The assumption \(m \equiv n\bmod (p - 1)p^{a-1}\) gives \(c^{n-m} \equiv 1\bmod p^{a}\,\), and since we assumed (1 − c m, p) = 1, we have also (1 − c n, p) = 1. Since E c is an \(\mathcal{O}_{p}\) measure, the above integral values are in \(\mathcal{O}_{p}\) and we see that B n n and B m m ∈ Z (p). Since \(\,x^{m-1} \equiv x^{n-1}\bmod p^{a}\,\) if x ∈ Z p ×, and since E c is an \(\mathcal{O}_{p}\)-valued measure, we have

$$\displaystyle{(1 - c^{n})\left ((1 - p^{n-1})\frac{B_{n}} {n} - (1 - p^{m-1})\frac{B_{m}} {m} \right ) \in p^{a}\mathcal{O}_{ p}.}$$

The left-hand side being contained in Z p , we conclude

$$\displaystyle{(1 - p^{n-1})\frac{B_{n}} {n} - (1 - p^{m-1})\frac{B_{m}} {m} \in p^{a}\mathbf{Z}_{ p}.}$$

This proves the theorem. □ 

Theorem 3.2 is a corollary of Theorem 11.6. Indeed, if a < m ≤ n, then by Theorem 11.6, we have

$$\displaystyle\begin{array}{rcl} & & (1 - p^{m-1})\frac{B_{m}} {m} - (1 - p^{n-1})\frac{B_{n}} {n} {}\\ & & \quad = (1 - p^{m-1})\left (\frac{B_{m}} {m} -\frac{B_{n}} {n} \right ) + \frac{B_{n}} {n} (p^{n-m} - 1)p^{m-1} {}\\ & & \quad \equiv 0\bmod p^{a}. {}\\ \end{array}$$

Since p − 1 ∤ n, we have B n n ∈ Z (p) by Theorem 11.6. Since a ≤ m − 1, we have \(p^{m-1}B_{n}/n \in p^{a}\mathbf{Z}_{(p)}\). Hence we have

$$\displaystyle{\frac{B_{m}} {m} -\frac{B_{n}} {n} \equiv 0\bmod p^{a}.}$$

Exercise 11.8.

Give an example of an odd prime p and integers 2 ≤ a = m < n such that the congruence in Theorem 3.2 does not hold.
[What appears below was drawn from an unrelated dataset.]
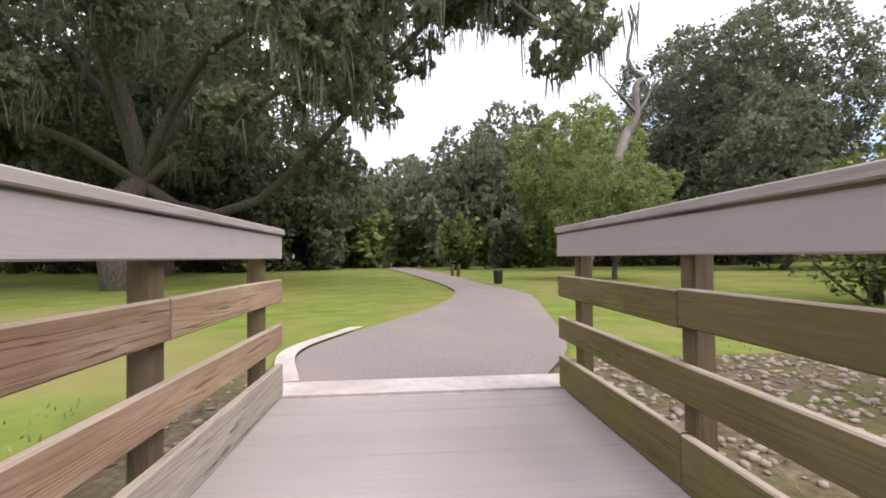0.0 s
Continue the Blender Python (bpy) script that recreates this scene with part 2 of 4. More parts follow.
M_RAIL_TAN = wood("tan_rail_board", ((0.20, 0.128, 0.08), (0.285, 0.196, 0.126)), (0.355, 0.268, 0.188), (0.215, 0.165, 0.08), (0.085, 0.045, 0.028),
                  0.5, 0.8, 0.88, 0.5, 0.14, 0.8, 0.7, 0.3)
M_RAIL_MOSS = wood("olive_rail_board", ((0.105, 0.084, 0.030), (0.135, 0.112, 0.043)), (0.165, 0.14, 0.066), (0.125, 0.122, 0.030), (0.04, 0.03, 0.016),
                   0.6, 0.7, 0.88, 0.5, 0.12, 0.6, 0.5, 0.3)
M_KICK = wood("grey_kick_board", ((0.205, 0.18, 0.152), (0.28, 0.25, 0.215)), (0.36, 0.328, 0.29), (0.155, 0.14, 0.10), (0.055, 0.046, 0.038),
              0.5, 0.8, 0.88, 0.55, 0.12, 1.0, 0.7, 0.38)
M_RAIL_OLIVE = wood("olive_brown_rail_board", ((0.145, 0.092, 0.052), (0.198, 0.136, 0.08)), (0.25, 0.182, 0.118), (0.17, 0.126, 0.045), (0.05, 0.034, 0.02),
                    0.75, 0.85, 0.88, 0.6, 0.16, 0.9, 0.8, 0.34)
# brown rail darkened: the shade on east-side boards is put into the colour
M_RAIL_SHADED = wood("dark_rail_board", ((0.115, 0.076, 0.052), (0.165, 0.115, 0.082)), (0.215, 0.165, 0.125), (0.115, 0.092, 0.04), (0.035, 0.023, 0.017),
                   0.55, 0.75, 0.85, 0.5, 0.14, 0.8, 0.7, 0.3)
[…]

Check that for the same choice of a, n, m and p, the congruence of Theorem 11.6 surely holds.

Hint: For example, put p = 5, a = m = 2 and n = 22 and use the following values:

$$\displaystyle{B_{2} = \frac{1} {6},\qquad B_{22} = \frac{854513} {138}.}$$

Exercise 11.9.

Show that the Bernoulli number B n is given by the limit (p-adic limit in Q p )

$$\displaystyle{\lim _{m\rightarrow \infty } \frac{1} {p^{m}}\sum _{i=0}^{p^{m}-1 }i^{n}.}$$

(For a function \(f\,:\, \mathbf{Z}_{p} \rightarrow \mathbf{Q}_{p}\) with a suitable condition, the limit

$$\displaystyle{\lim _{m\rightarrow \infty } \frac{1} {p^{m}}\sum _{i=0}^{p^{m}-1 }f(i)}$$

is sometimes referred to as the Volkenborn integral of f over Z p . See [94, 95] for details.)